• Job
Repeat exactly the lines of the entries below from the one with "finishes the script." through the one with "return out[:n]", both ends included, and nothing else.
>> START Dataset records
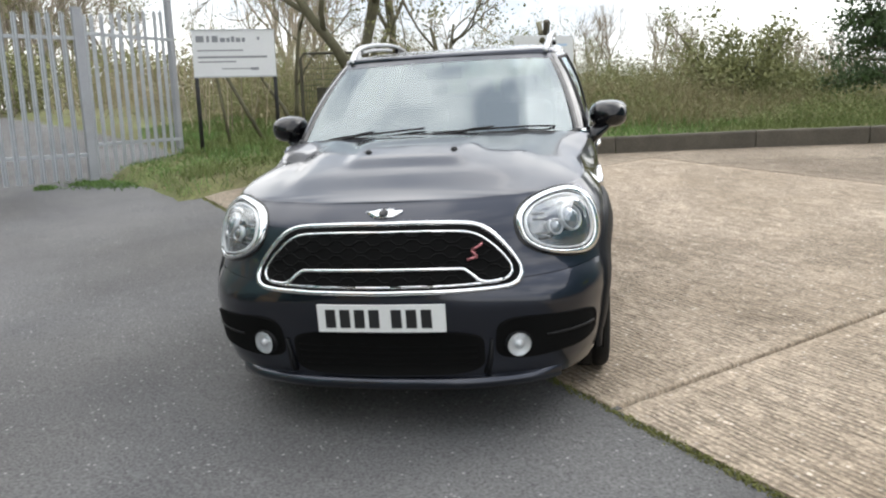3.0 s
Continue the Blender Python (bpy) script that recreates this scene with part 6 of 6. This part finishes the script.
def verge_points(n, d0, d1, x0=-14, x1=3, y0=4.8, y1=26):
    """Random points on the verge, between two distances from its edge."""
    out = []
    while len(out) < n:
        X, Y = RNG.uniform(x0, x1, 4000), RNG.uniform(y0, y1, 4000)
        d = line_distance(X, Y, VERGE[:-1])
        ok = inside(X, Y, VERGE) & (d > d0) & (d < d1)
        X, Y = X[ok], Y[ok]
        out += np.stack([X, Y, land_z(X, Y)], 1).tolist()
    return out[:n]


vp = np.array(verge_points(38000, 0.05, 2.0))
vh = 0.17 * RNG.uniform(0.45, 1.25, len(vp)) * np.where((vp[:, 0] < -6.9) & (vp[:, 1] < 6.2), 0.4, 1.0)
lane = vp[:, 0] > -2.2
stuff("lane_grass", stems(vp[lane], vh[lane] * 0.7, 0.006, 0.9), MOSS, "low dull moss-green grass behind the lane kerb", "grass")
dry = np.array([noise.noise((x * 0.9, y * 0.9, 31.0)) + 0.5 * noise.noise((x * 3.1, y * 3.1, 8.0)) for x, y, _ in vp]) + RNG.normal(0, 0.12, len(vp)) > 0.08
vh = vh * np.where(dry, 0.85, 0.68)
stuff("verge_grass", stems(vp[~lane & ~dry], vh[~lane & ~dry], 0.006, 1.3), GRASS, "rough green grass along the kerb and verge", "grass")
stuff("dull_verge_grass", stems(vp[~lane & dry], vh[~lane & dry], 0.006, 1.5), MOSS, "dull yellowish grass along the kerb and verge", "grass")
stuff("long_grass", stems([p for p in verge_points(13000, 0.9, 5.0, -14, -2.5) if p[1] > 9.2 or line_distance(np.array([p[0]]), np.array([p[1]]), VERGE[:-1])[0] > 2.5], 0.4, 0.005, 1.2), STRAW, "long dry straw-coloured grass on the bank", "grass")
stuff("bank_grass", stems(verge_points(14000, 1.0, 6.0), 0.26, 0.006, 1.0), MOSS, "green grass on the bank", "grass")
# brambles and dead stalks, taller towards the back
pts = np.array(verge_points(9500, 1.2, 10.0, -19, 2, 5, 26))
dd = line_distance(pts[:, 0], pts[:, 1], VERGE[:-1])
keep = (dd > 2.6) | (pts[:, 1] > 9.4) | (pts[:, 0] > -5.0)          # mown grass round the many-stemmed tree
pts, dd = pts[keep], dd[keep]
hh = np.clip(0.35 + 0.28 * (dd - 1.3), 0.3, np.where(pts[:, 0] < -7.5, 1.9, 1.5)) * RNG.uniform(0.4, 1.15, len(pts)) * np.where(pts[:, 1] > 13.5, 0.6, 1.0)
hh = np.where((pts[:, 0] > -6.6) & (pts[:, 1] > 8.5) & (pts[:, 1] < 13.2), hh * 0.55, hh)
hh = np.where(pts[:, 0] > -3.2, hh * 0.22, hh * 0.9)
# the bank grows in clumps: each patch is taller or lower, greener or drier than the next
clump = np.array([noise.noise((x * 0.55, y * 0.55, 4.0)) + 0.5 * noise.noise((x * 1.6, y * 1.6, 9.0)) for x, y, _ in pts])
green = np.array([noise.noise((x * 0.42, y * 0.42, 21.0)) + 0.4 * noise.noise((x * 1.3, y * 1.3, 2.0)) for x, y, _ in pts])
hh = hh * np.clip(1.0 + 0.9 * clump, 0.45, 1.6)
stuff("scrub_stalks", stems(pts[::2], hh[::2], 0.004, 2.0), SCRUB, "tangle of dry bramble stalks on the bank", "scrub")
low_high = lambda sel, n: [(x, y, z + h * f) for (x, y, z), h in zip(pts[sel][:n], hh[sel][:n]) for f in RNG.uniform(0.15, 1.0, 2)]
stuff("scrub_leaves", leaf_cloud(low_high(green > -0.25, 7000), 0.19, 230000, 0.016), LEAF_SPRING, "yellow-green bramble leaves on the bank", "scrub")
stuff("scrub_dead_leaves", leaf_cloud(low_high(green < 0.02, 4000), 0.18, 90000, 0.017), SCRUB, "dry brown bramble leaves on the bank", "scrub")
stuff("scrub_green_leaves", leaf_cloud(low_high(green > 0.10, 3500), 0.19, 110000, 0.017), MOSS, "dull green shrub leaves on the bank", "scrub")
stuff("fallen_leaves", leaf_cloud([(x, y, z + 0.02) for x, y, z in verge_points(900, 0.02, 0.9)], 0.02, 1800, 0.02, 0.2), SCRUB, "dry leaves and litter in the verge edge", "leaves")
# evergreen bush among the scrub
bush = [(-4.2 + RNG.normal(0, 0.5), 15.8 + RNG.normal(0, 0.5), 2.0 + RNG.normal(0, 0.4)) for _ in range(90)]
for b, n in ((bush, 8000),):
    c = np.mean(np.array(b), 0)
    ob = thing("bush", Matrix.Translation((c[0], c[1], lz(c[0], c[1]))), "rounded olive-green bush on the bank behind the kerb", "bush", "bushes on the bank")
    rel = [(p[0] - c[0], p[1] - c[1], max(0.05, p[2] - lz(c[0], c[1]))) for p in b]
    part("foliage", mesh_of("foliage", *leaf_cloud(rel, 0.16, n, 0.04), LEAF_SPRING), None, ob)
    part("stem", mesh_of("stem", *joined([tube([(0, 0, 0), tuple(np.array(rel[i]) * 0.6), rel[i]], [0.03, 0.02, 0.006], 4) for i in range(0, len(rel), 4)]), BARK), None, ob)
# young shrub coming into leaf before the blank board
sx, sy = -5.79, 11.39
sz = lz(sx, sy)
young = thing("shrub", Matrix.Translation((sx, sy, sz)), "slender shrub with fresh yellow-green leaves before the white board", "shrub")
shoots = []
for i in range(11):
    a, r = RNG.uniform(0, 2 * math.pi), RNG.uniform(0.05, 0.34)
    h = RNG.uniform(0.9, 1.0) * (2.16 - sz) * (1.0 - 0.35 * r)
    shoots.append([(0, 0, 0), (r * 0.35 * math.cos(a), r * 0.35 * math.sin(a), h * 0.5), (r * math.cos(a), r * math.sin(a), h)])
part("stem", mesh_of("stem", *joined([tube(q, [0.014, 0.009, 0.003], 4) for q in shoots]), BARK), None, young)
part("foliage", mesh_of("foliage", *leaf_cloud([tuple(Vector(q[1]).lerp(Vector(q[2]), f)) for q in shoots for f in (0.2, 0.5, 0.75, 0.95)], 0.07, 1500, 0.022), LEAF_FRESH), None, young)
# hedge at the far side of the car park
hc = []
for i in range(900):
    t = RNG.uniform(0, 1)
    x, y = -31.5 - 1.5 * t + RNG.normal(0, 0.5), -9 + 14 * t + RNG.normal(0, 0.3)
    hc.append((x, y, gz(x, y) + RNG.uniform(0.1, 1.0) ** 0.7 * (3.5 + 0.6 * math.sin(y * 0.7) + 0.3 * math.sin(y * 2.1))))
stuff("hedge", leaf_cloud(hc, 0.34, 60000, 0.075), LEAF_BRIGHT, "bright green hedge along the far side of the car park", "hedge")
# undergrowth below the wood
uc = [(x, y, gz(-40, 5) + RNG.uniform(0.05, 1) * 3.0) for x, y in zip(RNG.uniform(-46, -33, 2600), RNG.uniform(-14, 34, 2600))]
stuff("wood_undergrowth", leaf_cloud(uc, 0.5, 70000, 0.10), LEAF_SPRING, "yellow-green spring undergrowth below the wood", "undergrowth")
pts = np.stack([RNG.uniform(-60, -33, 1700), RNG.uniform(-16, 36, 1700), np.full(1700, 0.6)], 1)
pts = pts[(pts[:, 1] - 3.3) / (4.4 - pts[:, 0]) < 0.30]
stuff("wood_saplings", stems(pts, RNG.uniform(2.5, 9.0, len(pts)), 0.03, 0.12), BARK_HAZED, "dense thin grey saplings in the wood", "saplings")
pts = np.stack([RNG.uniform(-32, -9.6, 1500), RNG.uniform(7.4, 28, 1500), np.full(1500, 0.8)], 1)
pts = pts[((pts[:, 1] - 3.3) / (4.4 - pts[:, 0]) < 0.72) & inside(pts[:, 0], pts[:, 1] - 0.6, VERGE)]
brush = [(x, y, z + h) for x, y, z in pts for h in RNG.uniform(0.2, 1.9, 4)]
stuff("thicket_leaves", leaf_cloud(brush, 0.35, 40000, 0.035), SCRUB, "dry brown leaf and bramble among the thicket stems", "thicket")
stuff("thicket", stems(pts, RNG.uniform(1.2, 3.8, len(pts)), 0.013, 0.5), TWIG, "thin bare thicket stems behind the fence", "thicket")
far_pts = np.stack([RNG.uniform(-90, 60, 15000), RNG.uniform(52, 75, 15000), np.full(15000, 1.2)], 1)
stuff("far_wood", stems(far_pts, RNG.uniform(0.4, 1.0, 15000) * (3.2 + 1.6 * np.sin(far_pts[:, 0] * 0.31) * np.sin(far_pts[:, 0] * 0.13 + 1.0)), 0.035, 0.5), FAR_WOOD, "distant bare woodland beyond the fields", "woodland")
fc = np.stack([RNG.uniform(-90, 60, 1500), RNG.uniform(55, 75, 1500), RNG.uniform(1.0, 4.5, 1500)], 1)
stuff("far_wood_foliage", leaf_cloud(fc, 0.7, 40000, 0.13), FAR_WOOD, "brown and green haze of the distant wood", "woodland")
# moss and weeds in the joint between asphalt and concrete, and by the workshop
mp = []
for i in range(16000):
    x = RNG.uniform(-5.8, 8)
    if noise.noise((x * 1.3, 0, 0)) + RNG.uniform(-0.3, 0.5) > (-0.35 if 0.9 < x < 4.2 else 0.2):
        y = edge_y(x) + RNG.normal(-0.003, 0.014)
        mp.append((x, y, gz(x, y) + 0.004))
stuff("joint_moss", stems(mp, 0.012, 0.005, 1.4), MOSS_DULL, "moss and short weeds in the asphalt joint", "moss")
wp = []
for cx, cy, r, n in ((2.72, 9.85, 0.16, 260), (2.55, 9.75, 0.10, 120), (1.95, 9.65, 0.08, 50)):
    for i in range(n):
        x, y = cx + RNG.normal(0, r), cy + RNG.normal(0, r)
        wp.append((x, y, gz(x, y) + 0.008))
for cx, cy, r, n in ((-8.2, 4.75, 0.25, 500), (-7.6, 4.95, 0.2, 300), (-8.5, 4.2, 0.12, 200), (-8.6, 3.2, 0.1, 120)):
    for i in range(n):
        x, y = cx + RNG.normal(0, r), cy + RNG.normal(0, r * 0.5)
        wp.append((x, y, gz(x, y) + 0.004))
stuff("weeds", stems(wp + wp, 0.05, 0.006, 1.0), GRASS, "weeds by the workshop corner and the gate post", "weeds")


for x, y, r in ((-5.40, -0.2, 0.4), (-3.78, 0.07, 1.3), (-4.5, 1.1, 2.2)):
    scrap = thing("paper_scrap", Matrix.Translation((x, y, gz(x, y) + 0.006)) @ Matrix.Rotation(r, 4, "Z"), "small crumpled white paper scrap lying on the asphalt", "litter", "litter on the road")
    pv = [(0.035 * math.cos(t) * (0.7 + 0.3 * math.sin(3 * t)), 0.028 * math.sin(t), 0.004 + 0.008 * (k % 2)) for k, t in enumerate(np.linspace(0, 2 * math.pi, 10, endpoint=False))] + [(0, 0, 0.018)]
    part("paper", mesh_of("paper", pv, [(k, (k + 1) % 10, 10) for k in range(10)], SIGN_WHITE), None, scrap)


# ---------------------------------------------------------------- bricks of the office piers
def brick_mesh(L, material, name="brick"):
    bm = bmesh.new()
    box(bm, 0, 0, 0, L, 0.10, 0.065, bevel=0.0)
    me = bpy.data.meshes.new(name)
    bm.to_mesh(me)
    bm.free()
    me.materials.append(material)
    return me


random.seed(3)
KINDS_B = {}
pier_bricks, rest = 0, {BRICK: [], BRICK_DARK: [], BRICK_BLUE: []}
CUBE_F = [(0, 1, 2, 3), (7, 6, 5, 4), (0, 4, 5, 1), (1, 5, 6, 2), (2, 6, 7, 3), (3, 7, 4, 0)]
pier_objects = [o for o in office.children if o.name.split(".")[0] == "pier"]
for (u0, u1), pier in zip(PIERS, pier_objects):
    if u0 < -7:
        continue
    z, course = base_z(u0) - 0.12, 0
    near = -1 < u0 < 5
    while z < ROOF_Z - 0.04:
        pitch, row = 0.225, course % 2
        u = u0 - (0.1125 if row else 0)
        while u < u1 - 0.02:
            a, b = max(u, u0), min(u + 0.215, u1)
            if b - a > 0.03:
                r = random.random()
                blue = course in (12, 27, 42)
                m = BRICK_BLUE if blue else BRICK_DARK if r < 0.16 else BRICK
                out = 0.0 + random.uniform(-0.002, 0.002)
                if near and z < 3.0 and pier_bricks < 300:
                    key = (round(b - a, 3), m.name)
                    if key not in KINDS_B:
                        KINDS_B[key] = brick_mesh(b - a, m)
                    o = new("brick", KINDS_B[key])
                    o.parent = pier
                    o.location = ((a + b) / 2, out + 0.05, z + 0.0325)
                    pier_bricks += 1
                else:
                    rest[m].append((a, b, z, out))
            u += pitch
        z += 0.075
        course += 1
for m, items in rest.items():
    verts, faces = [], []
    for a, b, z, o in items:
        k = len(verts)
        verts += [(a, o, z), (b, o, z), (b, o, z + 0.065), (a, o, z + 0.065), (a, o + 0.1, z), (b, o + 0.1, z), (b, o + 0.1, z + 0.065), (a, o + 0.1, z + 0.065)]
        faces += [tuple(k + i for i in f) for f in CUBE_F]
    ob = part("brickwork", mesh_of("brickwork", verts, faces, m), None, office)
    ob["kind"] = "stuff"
>> END Dataset records
>> START Dataset records
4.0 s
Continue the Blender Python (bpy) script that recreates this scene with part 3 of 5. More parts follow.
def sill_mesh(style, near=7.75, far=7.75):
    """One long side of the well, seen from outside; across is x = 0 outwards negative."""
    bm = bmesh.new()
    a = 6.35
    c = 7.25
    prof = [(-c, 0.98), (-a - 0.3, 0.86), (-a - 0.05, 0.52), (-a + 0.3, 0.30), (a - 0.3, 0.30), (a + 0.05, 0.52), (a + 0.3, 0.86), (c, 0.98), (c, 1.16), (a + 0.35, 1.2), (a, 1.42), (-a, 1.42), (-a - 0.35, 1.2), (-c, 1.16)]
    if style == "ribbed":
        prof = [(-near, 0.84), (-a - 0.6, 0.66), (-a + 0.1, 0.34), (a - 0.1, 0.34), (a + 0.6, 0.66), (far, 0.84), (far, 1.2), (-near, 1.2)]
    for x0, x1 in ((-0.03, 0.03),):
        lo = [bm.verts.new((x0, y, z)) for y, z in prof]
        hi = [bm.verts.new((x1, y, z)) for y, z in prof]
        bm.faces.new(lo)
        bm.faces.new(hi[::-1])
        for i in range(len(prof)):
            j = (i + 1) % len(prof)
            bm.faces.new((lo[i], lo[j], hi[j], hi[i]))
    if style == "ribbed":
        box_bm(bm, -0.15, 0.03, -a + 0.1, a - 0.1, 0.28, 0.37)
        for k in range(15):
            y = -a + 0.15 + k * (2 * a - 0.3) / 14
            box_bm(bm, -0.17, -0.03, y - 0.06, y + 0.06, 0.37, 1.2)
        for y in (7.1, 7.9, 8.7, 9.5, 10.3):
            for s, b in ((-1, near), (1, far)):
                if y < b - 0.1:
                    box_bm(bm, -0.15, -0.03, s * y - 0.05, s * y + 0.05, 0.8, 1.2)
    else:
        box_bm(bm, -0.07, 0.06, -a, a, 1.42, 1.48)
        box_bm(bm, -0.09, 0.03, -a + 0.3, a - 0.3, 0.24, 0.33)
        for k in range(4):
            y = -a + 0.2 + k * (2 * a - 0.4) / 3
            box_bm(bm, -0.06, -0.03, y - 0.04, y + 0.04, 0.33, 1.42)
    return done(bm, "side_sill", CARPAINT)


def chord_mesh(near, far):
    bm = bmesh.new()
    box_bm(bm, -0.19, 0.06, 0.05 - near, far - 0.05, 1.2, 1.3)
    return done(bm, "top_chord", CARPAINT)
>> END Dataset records
• Answer to this exercise
Continue the Blender Python (bpy) script that recreates this scene with part 6 of 6. This part finishes the script.
def verge_points(n, d0, d1, x0=-14, x1=3, y0=4.8, y1=26):
    """Random points on the verge, between two distances from its edge."""
    out = []
    while len(out) < n:
        X, Y = RNG.uniform(x0, x1, 4000), RNG.uniform(y0, y1, 4000)
        d = line_distance(X, Y, VERGE[:-1])
        ok = inside(X, Y, VERGE) & (d > d0) & (d < d1)
        X, Y = X[ok], Y[ok]
        out += np.stack([X, Y, land_z(X, Y)], 1).tolist()
    return out[:n]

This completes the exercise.